Brookings is out today with a good drive into the financial data ("Taking Stock of Insurer Financial Performance in the Individual Health Insurance Market Through 2017") laying out the picture over the past few years. It's the one that had been cobbled together one development (and one thread!) at a time and summarized above but this does an excellent of bringing it all together and backing it up with the data.

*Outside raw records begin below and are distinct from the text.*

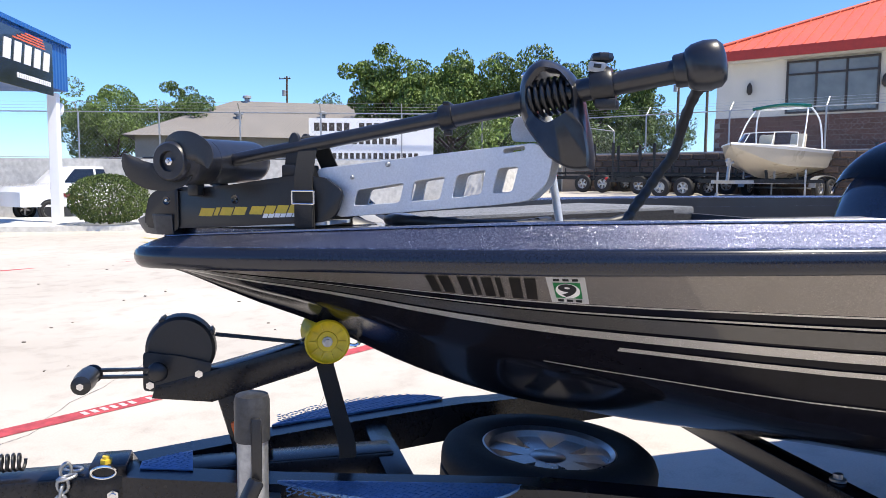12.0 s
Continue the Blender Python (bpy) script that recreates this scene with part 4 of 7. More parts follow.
# motor barrel with flat nose cap, seam, skeg and propeller
A0, A1 = Vector((0.100, -0.112, 0.1645)), Vector((-0.165, -0.1245, 0.1595))
m, L = span(A1, A0)
R0 = 0.0512
barrel = part("motor_barrel", lathe(B(), [(R0 * 0.97, 0.0), (R0, 0.002), (R0, L * 0.30), (R0 * 0.985, L * 0.302), (R0 * 0.985, L * 0.306), (R0, L * 0.308), (R0, L), (R0 * 0.985, L + 0.012), (R0 * 0.93, L + 0.026), (R0 * 0.80, L + 0.040), (R0 * 0.58, L + 0.050), (R0 * 0.3, L + 0.055), (0.0001, L + 0.056)], m @ Matrix.Translation((0, 0, -L / 2)), 48, False), "motor", tm, "black motor barrel")
c = Vector((0.1215, -0.110, 0.1625))
bm = B()
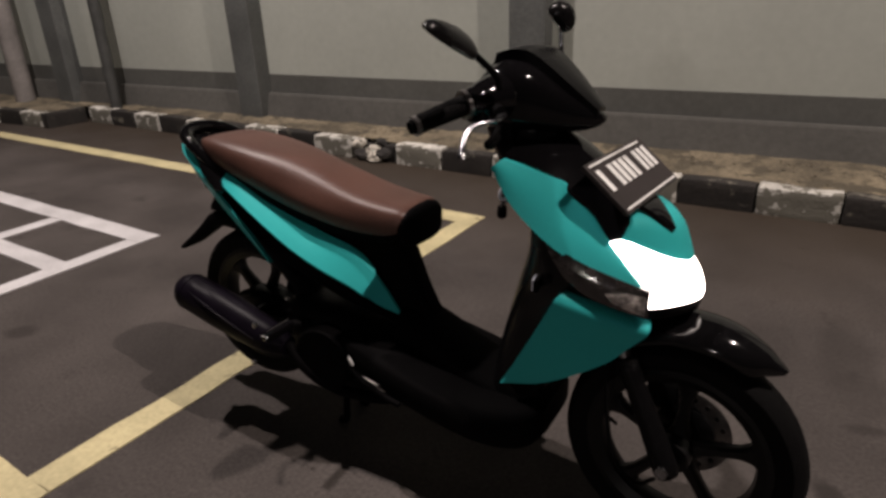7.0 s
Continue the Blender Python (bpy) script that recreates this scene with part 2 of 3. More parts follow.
def skin(bm, rows, closed=False, caps=False):
    """Faces between rows of points; closed rows are rings."""
    verts = [[bm.verts.new(p) for p in row] for row in rows]
    k = len(rows[0])
    for a, b in zip(verts, verts[1:]):
        for j in range(k if closed else k - 1):
            bm.faces.new((a[j], a[(j + 1) % k], b[(j + 1) % k], b[j]))
    if caps:
        bm.faces.new(verts[0])
        bm.faces.new(list(reversed(verts[-1])))
    return verts


def loft(rows):
    bm = bmesh.new()
    skin(bm, rows, True, True)
    return bm


def sheet(first, second, bulge=0.0, thick=0.006, count=18, across=7, inward=(0, 1, 0)):
    """A curved panel between two edge lines, with thickness; bulge swells its middle outwards."""
    a, b = curve(first, count), curve(second, count)
    inn = np.array(inward, float)
    grid = np.array([[a[i] + (b[i] - a[i]) * v - inn * bulge * math.sin(math.pi * v) for v in np.linspace(0, 1, across)]
                     for i in range(count)])
    rings = []
    for row in grid:
        rings.append(list(row) + list((row + inn * thick)[::-1]))
    return loft(rings)


def flip(points):
    return [(x, -y, z) for x, y, z in points]


def tube(points, radius, sides=12, count=0, flat=1.0):
    """A round bar along a line; radius may be a list; flat squeezes it upright."""
    p = curve(points, count or max(2, len(points) * 5 - 4))
    r = np.interp(np.linspace(0, 1, len(p)), np.linspace(0, 1, len(np.atleast_1d(radius))), np.atleast_1d(radius))
    up, rows = Vector((0.05, 0.03, 1)), []
    for i, c in enumerate(p):
        way = Vector(p[min(i + 1, len(p) - 1)] - p[max(i - 1, 0)]).normalized()
        if abs(way.dot(up.normalized())) > 0.95:
            up = Vector((1, 0.1, 0))
        side = way.cross(up).normalized()
        top = side.cross(way)
        rows.append([Vector(c) + (side * math.cos(s) + top * math.sin(s) * flat) * r[i]
                     for s in np.linspace(0, 2 * math.pi, sides, endpoint=False)])
    return loft(rows)


def box(x0, x1, y0, y1, z0, z1, bevel=0.004, m=None):
    bm = bmesh.new()
    bmesh.ops.create_cube(bm, size=1)
    for v in bm.verts:
        v.co = ((x0 + x1) / 2 + v.co.x * (x1 - x0), (y0 + y1) / 2 + v.co.y * (y1 - y0), (z0 + z1) / 2 + v.co.z * (z1 - z0))
    if bevel:
        bmesh.ops.bevel(bm, geom=bm.edges[:], offset=bevel, segments=2, affect="EDGES", profile=0.6)
    if m is not None:
        bm.transform(m)
    return bm


def turned(profile, centre, sides=40):
    """A shape turned about the y axis: profile of (radius, y), closed."""
    cx, cy, cz = centre
    rows = [[(cx + r * math.cos(a), cy + y, cz + r * math.sin(a)) for r, y in profile]
            for a in np.linspace(0, 2 * math.pi, sides, endpoint=False)]
    bm = bmesh.new()
    verts = [[bm.verts.new(p) for p in row] for row in rows]
    k = len(profile)
    for i in range(sides):
        for j in range(k):
            a, b = verts[i], verts[(i + 1) % sides]
            bm.faces.new((a[j], a[(j + 1) % k], b[(j + 1) % k], b[j]))
    return bm


def disc(radius, y0, y1, centre, sides=28):
    cx, cy, cz = centre
    ring = lambda y, r: [(cx + r * math.cos(a), cy + y, cz + r * math.sin(a)) for a in np.linspace(0, 2 * math.pi, sides, endpoint=False)]
    return loft([ring(y0, radius * 0.92), ring(y0 + (y1 - y0) * 0.15, radius), ring(y1 - (y1 - y0) * 0.15, radius), ring(y1, radius * 0.92)])


def rounded(w, lo, hi, power=0.6, sides=28):
    """A rounded ring in y and z."""
    out = []
    for a in np.linspace(0, 2 * math.pi, sides, endpoint=False):
        c, s = math.cos(a), math.sin(a)
        out.append((math.copysign(abs(c) ** power, c) * w, (lo + hi) / 2 + math.copysign(abs(s) ** power, s) * (hi - lo) / 2))
    return out


def blade(points, widths, thicks, count=20):
    """A flat arm along a line in the x-z plane, with its own width and thickness."""
    p = curve([(x, w, z) for (x, z), w in zip(points, widths)], count)
    t = np.interp(np.linspace(0, 1, count), np.linspace(0, 1, len(thicks)), thicks)
    rows = []
    for i, (x, w, z) in enumerate(p):
        way = p[min(i + 1, count - 1)] - p[max(i - 1, 0)]
        nx, nz = -way[2], way[0]
        d = math.hypot(nx, nz)
        rows.append([(x + nx / d * v, y, z + nz / d * v) for y, v in rounded(w, -t[i] / 2, t[i] / 2, 0.6, 16)])
    return loft(rows)


def along_x(stations, power=0.6, sides=28, count=24):
    """A body from stations of x, half width, low and high edge."""
    s = curve(stations, count)
    return loft([[(x, y, z) for y, z in rounded(max(w, 0.004), lo, hi, power, sides)] for x, w, lo, hi in s])


def upright(stations, power=0.6, sides=36, count=20, back=0.38, skew=0.0):
    """A body from stations of z, back x, front x and half width."""
    s = curve(stations, count)
    rows = []
    for z, b, f, w in s:
        ring, mid, half = [], (b + f) / 2, (f - b) / 2
        for a in np.linspace(0, 2 * math.pi, sides, endpoint=False):
            c, q = math.cos(a), math.sin(a)
            p = power if q > 0 else back
            ring.append((mid + math.copysign(abs(q) ** p, q) * half, math.copysign(abs(c) ** p, c) * max(w, 0.004) - skew * max(0.0, -q) ** 2, z))
        rows.append(ring)
    return loft(rows)


# ---- ground and markings ----
bm = bmesh.new()
steps = [-60, -20, -9, -4, -1, 2, 5, 9, 20, 60]
ways = [-60, -20, -8, -3, 0, 2.3, 2.45, 9, 60]
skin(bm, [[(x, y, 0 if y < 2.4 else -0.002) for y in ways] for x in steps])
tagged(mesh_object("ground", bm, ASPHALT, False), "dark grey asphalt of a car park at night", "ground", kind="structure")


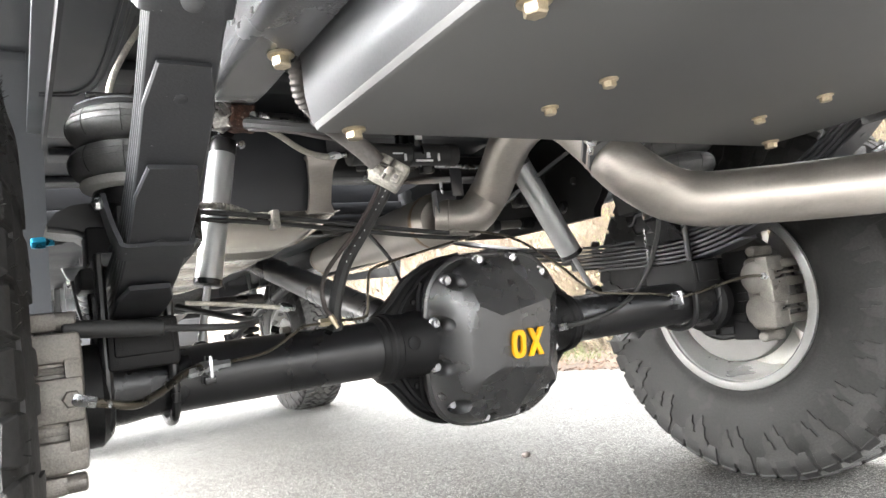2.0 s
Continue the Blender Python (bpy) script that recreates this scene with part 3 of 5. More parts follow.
def leaf_spring(sx):
    s = thing("leaf_spring", (sx * SPRING_X, 0, 0.62), "dark painted steel leaf spring pack, chipped paint, clamped on the axle", "leaf spring", "leaf springs")
    lengths = ((-0.226, 0.3), (-0.463, 0.42), (-0.571, 0.5), (-0.68, 0.6), (-0.76, 0.75), (-0.85, 0.92), (-0.97, 1.12))
    for k, (r, f) in enumerate(lengths):
        bm = B()
        w = 0.0395
        stations = [r, r + 0.012, r + 0.03, r + 0.045]
        stations += [r + 0.045 + (f - r - 0.09) * i / 18 for i in range(1, 18)] + [f - 0.045, f - 0.03, f - 0.012, f]
        rowlist = []
        for y in stations:
            e = min(y - r, f - y)
            ww = w if k > 3 else 0.0285 + (w - 0.0285) * min(1, e / 0.045)
            thin = 0.0088 if e > 0.001 else 0.0078
            nrm = Vector((0, -leaf_slope(y), 1)).normalized()
            p = Vector((sx * SPRING_X, y, leaf_z(y, k)))
            rowlist.append([p + Vector((d * (ww - c), 0, 0)) + nrm * h for d, c, h in ((-1, 0.0022, 0), (1, 0.0022, 0), (1, 0, 0.0025), (1, 0, 0.0065), (1, 0.0022, thin), (-1, 0.0022, thin), (-1, 0, 0.0065), (-1, 0, 0.0025))])
        rings(bm, rowlist)
        leaf = part("leaf", bm, LEAF, s)
        if k in (1, 2):
            bm = B()
            yy = r + (0.13 if k == 1 else 0.035)
            nrm = Vector((0, -leaf_slope(yy), 1)).normalized()
            lathe(bm, [(-0.003, 0.0075), (0.0006, 0.0075), (0.0014, 0.005)], (sx * SPRING_X, yy, leaf_z(yy, k)), -nrm, 20)
            part("rivet", bm, LEAF, leaf)
    # rebound clips: a strap under the leaves, bent up on both sides, bolted at the top
    for yc, kk in ((-0.322, 1), (0.385, 1), (-0.622, 3)):
        m = Matrix.Translation((sx * SPRING_X, yc, leaf_z(yc, kk) - 0.0005)) @ Matrix.Rotation(math.atan(leaf_slope(yc)), 4, "X")
        bm = B()
        sec = 0.017
        path = curve([(-sx * 0.043, 0, 0.028), (-sx * 0.043, 0, 0.008), (-sx * 0.038, 0, -0.004), (0, 0, -0.004), (sx * 0.042, 0, -0.004), (sx * 0.049, 0, 0.008), (sx * 0.055, 0.004, 0.04), (sx * 0.06, 0.008, 0.085)], 4)
        rowlist = []
        for a, p in enumerate(path):
            t = (path[min(a + 1, len(path) - 1)] - path[max(a - 1, 0)]).normalized()
            o = Vector((0, 1, 0)).cross(t).normalized()
            rowlist.append([m @ (p + Vector((0, sec * u, 0)) + o * v) for u, v in ((-1, -0.003), (1, -0.003), (1, 0.003), (-1, 0.003))])
        rings(bm, rowlist)
        clip = part("rebound_clip", bm, LEAF, s)
        if kk == 3:
            bm = B()
            lathe(bm, [(0, 0.013), (0.003, 0.012), (0.006, 0.007)], m @ Vector((0, 0, -0.007)), m.to_3x3() @ Vector((0, 0, -1)), 20)
            part("clip_rivet", bm, FRAME, clip, "grey rivet head")
        bm = B()
        hexbolt(bm, m @ Vector((sx * 0.061, 0.006, 0.078)), m.to_3x3() @ Vector((sx, 0, 0)), 0.009, 0.009, 1.0)
        part("clip_bolt", bm, ZINC, s)
    bm = B()
    box(bm, (sx * SPRING_X - 0.055, -0.075, 0.72), (sx * SPRING_X + 0.055, 0.075, 0.745), 0.006)
    part("top_plate", bm, BLACK, s)
    for xx in (-0.05, 0.05):
        bm = B()
        x = sx * SPRING_X + xx
        pts = curve([(x, -0.068, 0.742), (x, -0.068, 0.62), (x, -0.068, 0.52), (x, -0.05, 0.468), (x, 0, 0.452), (x, 0.05, 0.468), (x, 0.068, 0.52), (x, 0.068, 0.62), (x, 0.068, 0.742)], 5)
        sweep(bm, pts, 0.0085, 10)
        part("u_bolt", bm, BLACK, s)
    return s


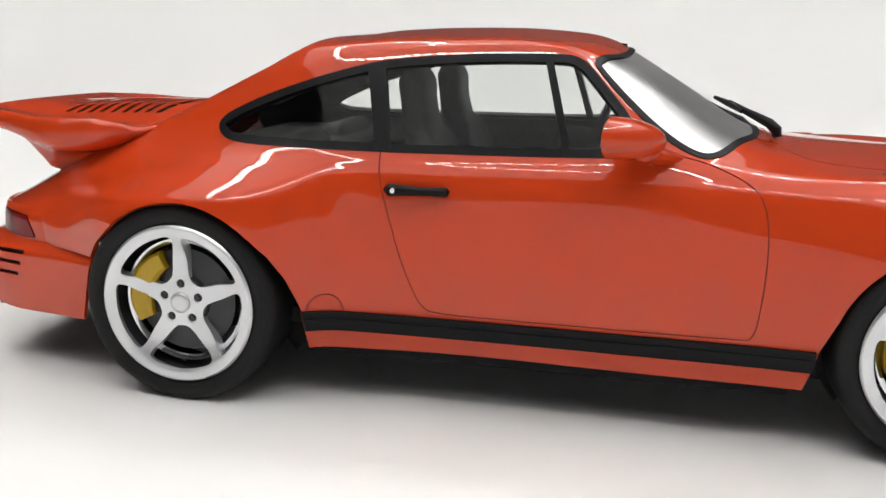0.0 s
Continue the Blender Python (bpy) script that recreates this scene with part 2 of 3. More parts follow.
def turned(bm, prof, n=48, m=None, axis="Y", loop=False):
    """A solid of revolution of a profile (radius, along) round the y axis; loop: the profile closes on itself."""
    rings = []
    for r, a in prof:
        ring = []
        for i in range(n):
            t = 2 * math.pi * i / n
            ring.append(bm.verts.new((r * math.cos(t), a, r * math.sin(t)) if axis == "Y" else (r * math.cos(t), r * math.sin(t), a)))
        rings.append(ring)
    for p, q in zip(rings, rings[1:] + rings[:1] if loop else rings[1:]):
        for i in range(n):
            bm.faces.new((p[i], p[(i + 1) % n], q[(i + 1) % n], q[i]))
    for ring, r in () if loop else ((rings[0], prof[0][0]), (rings[-1], prof[-1][0])):
        if r > 1e-6:
            bm.faces.new(ring)
    vs = [v for r in rings for v in r]
    if m is not None:
        bmesh.ops.transform(bm, matrix=m, verts=vs)
    return vs


def tube(bm, pts, r, n=10, flat=1.0):
    """A round bar along points; r a number or one for each point."""
    pts = [Vector(p) for p in pts]
    rr = [r] * len(pts) if not isinstance(r, (list, tuple)) else r
    rings = []
    for i, p in enumerate(pts):
        d = (pts[min(i + 1, len(pts) - 1)] - pts[max(i - 1, 0)]).normalized()
        u = d.cross(Vector((0, 0, 1)))
        u = u.normalized() if u.length > 1e-4 else Vector((1, 0, 0))
        w = u.cross(d).normalized()
        rings.append([bm.verts.new(p + (u * math.cos(2 * math.pi * k / n) + w * math.sin(2 * math.pi * k / n) * flat) * rr[i]) for k in range(n)])
    for p, q in zip(rings, rings[1:]):
        for k in range(n):
            bm.faces.new((p[k], p[(k + 1) % n], q[(k + 1) % n], q[k]))
    bm.faces.new(rings[0])
    bm.faces.new(rings[-1])


def empty(name):
    return new(name)


# ---- the set: a white photo box ----


def sweep_ground():
    """One bent white sheet: flat under the car, rising gently to a low rim all round."""
    n, bm, prev = 128, bmesh.new(), None
    for r, z in ((0.0, 0.0), (0.3, 0.0), (0.5, 0.0), (0.6, 0.001), (0.7, 0.006), (0.8, 0.020), (0.9, 0.048), (0.98, 0.085), (1.05, 0.13)):
        ring = [bm.verts.new((0, 0, 0))] if r == 0 else [bm.verts.new((r * math.cos(2 * math.pi * i / n), r * math.sin(2 * math.pi * i / n), z)) for i in range(n)]
        for i in range(n) if prev else ():
            if len(prev) == 1:
                bm.faces.new((prev[0], ring[i], ring[(i + 1) % n]))
            else:
                bm.faces.new((prev[i], ring[i], ring[(i + 1) % n], prev[(i + 1) % n]))
        prev = ring
    # the front of the box is open: the card ends there
    bmesh.ops.delete(bm, geom=[f for f in bm.faces if f.calc_center_median().x < -.45 and abs(f.calc_center_median().y) < -.8 * f.calc_center_median().x], context="FACES")
    ob = part("ground", bm, WHITE, scale=1.0)
    return tagged(ob, "seamless matt white card sweep for photographs", "backdrop", kind="structure")


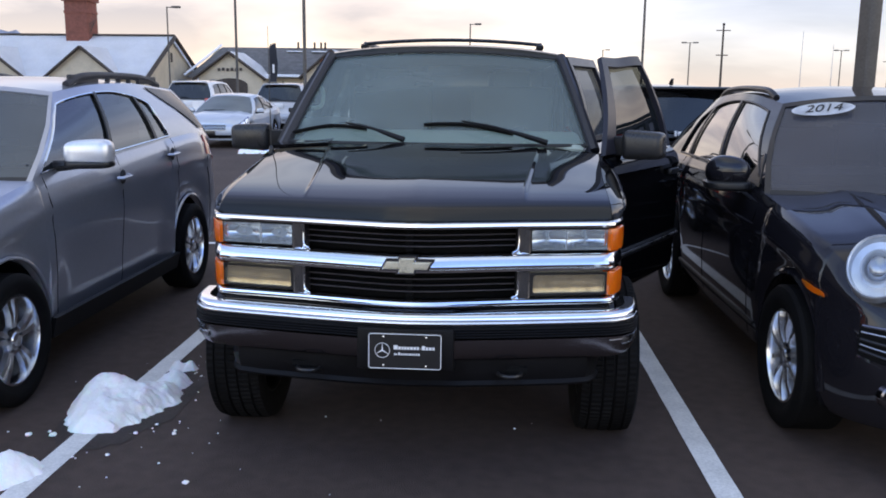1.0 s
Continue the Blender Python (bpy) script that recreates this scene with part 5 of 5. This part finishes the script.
def stripe(x0, y0, x1, y1, wd):
    d = Vector((x1 - x0, y1 - y0))
    n = Vector((d.y, -d.x)).normalized() * wd / 2
    bm = bmesh.new()
    cnt = max(2, int(d.length / 0.06))
    a = [bm.verts.new((x0 + d.x * t + n.x * (1 + 0.05 * noise.noise((t * 40, x0, 1))), y0 + d.y * t + n.y, 0.004)) for t in steps(0, 1, cnt)]
    b = [bm.verts.new((x0 + d.x * t - n.x * (1 + 0.05 * noise.noise((t * 40, x0, 7))), y0 + d.y * t - n.y, 0.004)) for t in steps(0, 1, cnt)]
    for i in range(cnt):
        bm.faces.new((a[i], b[i], b[i + 1], a[i + 1]))
    return tagged(part("parking_line", bm, line_paint, smooth=False), "worn white painted parking bay line", "line", "parking lines", "structure")


stripe(-1.64, -0.9, -1.64, 11.35, 0.115)
stripe(1.361, -0.9, 1.368, 11.35, 0.116)
for x in (-4.65, 4.38):
    stripe(x, -0.9, x, 11.35, 0.115)
for x0, x1 in ((-10, -4.71), (-4.59, -1.70), (-1.58, 1.31), (1.43, 4.32), (4.44, 10)):
    stripe(x0, 5.817, x1, 5.817, 0.10)
for x in (-11.4, -8.55, -5.70, -2.85, 0.0):
    stripe(x, 19.2, x, 26.0, 0.11)

# ---- snow ----


def snow_heap(name, label, bumps, lo, hi, step, seed):
    """Old heaped snow: a rough heightfield, cut off where it thins out."""
    def h(x, y):
        z = sum(a * math.exp(-(((x - bx) / rx) ** 2 + ((y - by) / ry) ** 2)) for bx, by, rx, ry, a in bumps)
        z += 0.034 * noise.fractal((x * 7 + seed, y * 7, 0.3), 0.9, 2.1, 5) + 0.003 * noise.noise((x * 36, y * 36, seed)) - 0.056
        return 0.19 * (z / 0.20) ** 0.82 + 0.003 * noise.noise((x * 60, y * 60, seed)) if z > 0 else z
    bm = bmesh.new()
    nx, ny = int((hi[0] - lo[0]) / step), int((hi[1] - lo[1]) / step)
    g = {}
    for i in range(nx + 1):
        for j in range(ny + 1):
            x, y = lo[0] + i * step, lo[1] + j * step
            z = h(x, y)
            if z > -0.02:
                g[i, j] = bm.verts.new((x + 0.3 * step * noise.noise((x * 50, y * 50, 2)), y + 0.3 * step * noise.noise((x * 50, y * 50, 5)), max(-0.004, z + 0.004)))
    for i in range(nx):
        for j in range(ny):
            q = [g.get(k) for k in ((i, j), (i + 1, j), (i + 1, j + 1), (i, j + 1))]
            if all(q):
                bm.faces.new(q)
    loose = [v for v in bm.verts if not v.link_faces]
    for v in loose:
        bm.verts.remove(v)
    return tagged(part(name, bm, snow_mat), label, "snow", kind="stuff")


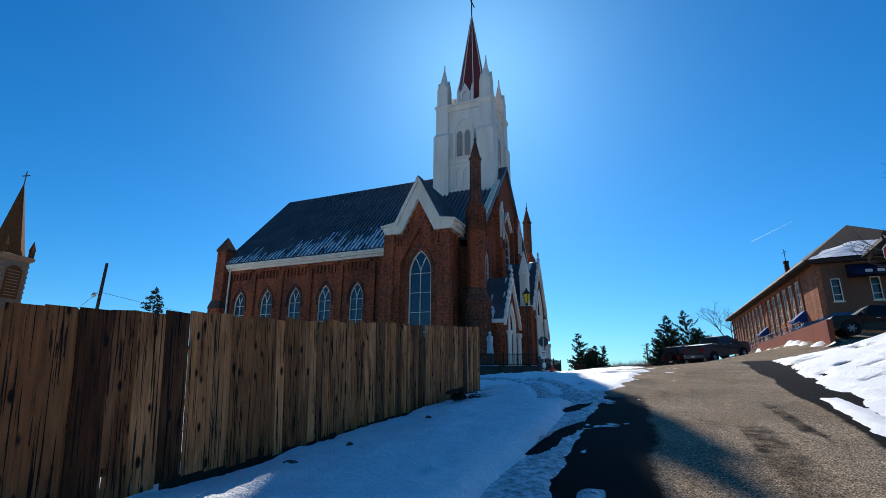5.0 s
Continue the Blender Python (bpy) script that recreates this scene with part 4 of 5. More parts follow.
# ---- stop sign with plates ----
sx, sy = 5.75, 17.1
sz = terrain(sx, sy)
sign = thing("stop_sign", "red stop sign over school and speed limit plates", "road sign", at=(sx, sy, sz))
sign.rotation_euler = (0, 0, radians(18))
part("post", box(-0.03, 0.03, -0.02, 0.02, -0.2, 3.1, bevel=0.006), STEEL, sign, "galvanised steel post")
R8 = 0.33
part("border", prism([(R8 * 1.0 * math.cos(math.pi / 8 + k * math.pi / 4), 2.42 + R8 * math.sin(math.pi / 8 + k * math.pi / 4)) for k in range(8)], 0.006, facing_south(-0.032)), SIGN_WHITE, sign)
part("stop_plate", prism([(R8 * 0.94 * math.cos(math.pi / 8 + k * math.pi / 4), 2.42 + R8 * 0.94 * math.sin(math.pi / 8 + k * math.pi / 4)) for k in range(8)], 0.006, facing_south(-0.037)), SIGN_RED, sign, "red octagonal plate with scuffs")
words("STOP", 0.235, SIGN_WHITE, sign, 0, 2.43, -0.039, 0.86)
for k, (mx, mz, mw) in enumerate(((0.1, 2.29, 0.05), (0.16, 2.33, 0.03), (0.05, 2.27, 0.02), (0.2, 2.38, 0.04))):
    part("scuff", prism([(mx, mz), (mx + mw, mz + 0.02), (mx + mw * 0.8, mz + 0.055), (mx - 0.01, mz + 0.03)], 0.003, facing_south(-0.0405)), SIGN_WHITE, sign)
part("school_plate", box(-0.23, 0.23, -0.038, -0.03, 1.93, 2.08, bevel=0.003), SIGN_YELLOW, sign, "yellow-green plate")
words("SCHOOL", 0.125, SIGN_BLACK, sign, 0, 2.005, -0.041, 0.88)
part("speed_plate", box(-0.23, 0.23, -0.038, -0.03, 1.14, 1.92, bevel=0.003), SIGN_WHITE, sign, "white plate")
words("SPEED", 0.14, SIGN_BLACK, sign, 0, 1.82, -0.041, 0.9)
words("LIMIT", 0.14, SIGN_BLACK, sign, 0, 1.69, -0.041, 0.9)
words("15", 0.29, SIGN_BLACK, sign, 0, 1.5, -0.041)
for z, t in ((1.33, "WHEN"), (1.265, "CHILDREN"), (1.2, "ARE PRESENT")):
    words(t, 0.06, SIGN_BLACK, sign, 0, z, -0.041, 0.9)
part("hours_plate", box(-0.23, 0.23, -0.038, -0.03, 0.95, 1.12, bevel=0.003), SIGN_WHITE, sign)
for z, w in ((1.07, 0.38), (1.0, 0.36)):
    part("lettering", box(-w / 2, w / 2, -0.042, -0.038, z - 0.018, z + 0.018), SIGN_BLACK, sign)
part("street_plate", box(-0.24, 0.24, -0.012, -0.002, 2.8, 2.93, bevel=0.003), SIGN_BROWN, sign, "brown street name plate")
words("TAYLOR ST", 0.095, SIGN_WHITE, sign, 0, 2.865, -0.014, 0.8)
part("street_plate", box(-0.008, 0.008, -0.24, 0.24, 2.96, 3.08, bevel=0.003), SIGN_BROWN, sign)
part("lettering", box(0.009, 0.012, -0.2, 0.2, 2.99, 3.05), SIGN_WHITE, sign)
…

Their summary gives a good overview of where the exchanges have been and where they were going:

I don't know what's more hilarious - liberals complaining that the insurance companies are making enough money off of the Health exchanges or the fact that liberals are complaining that the premiums are going to go up now that there aren't illegal government payments taking place.
 
My premium increase was already sent to me and was in the double digits prior to the President's recent actions so I am skeptical of the particular allegation that premium increases would have been in the single digits but for Trump.
 
My premium increase was already sent to me and was in the double digits prior to the President's recent actions so I am skeptical of the particular allegation that premium increases would have been in the single digits but for Trump.

Most premium requests for 2018 (which are made and reviewed in the spring-through-summer of 2017 timeframe) were made on the assumption Trump would discontinue the CSRs. In part this is because Trump started publicly talking about this back in April. But if you're not buying insurance on your own (e.g., if you have an employer-based plan) this doesn't apply to your plan.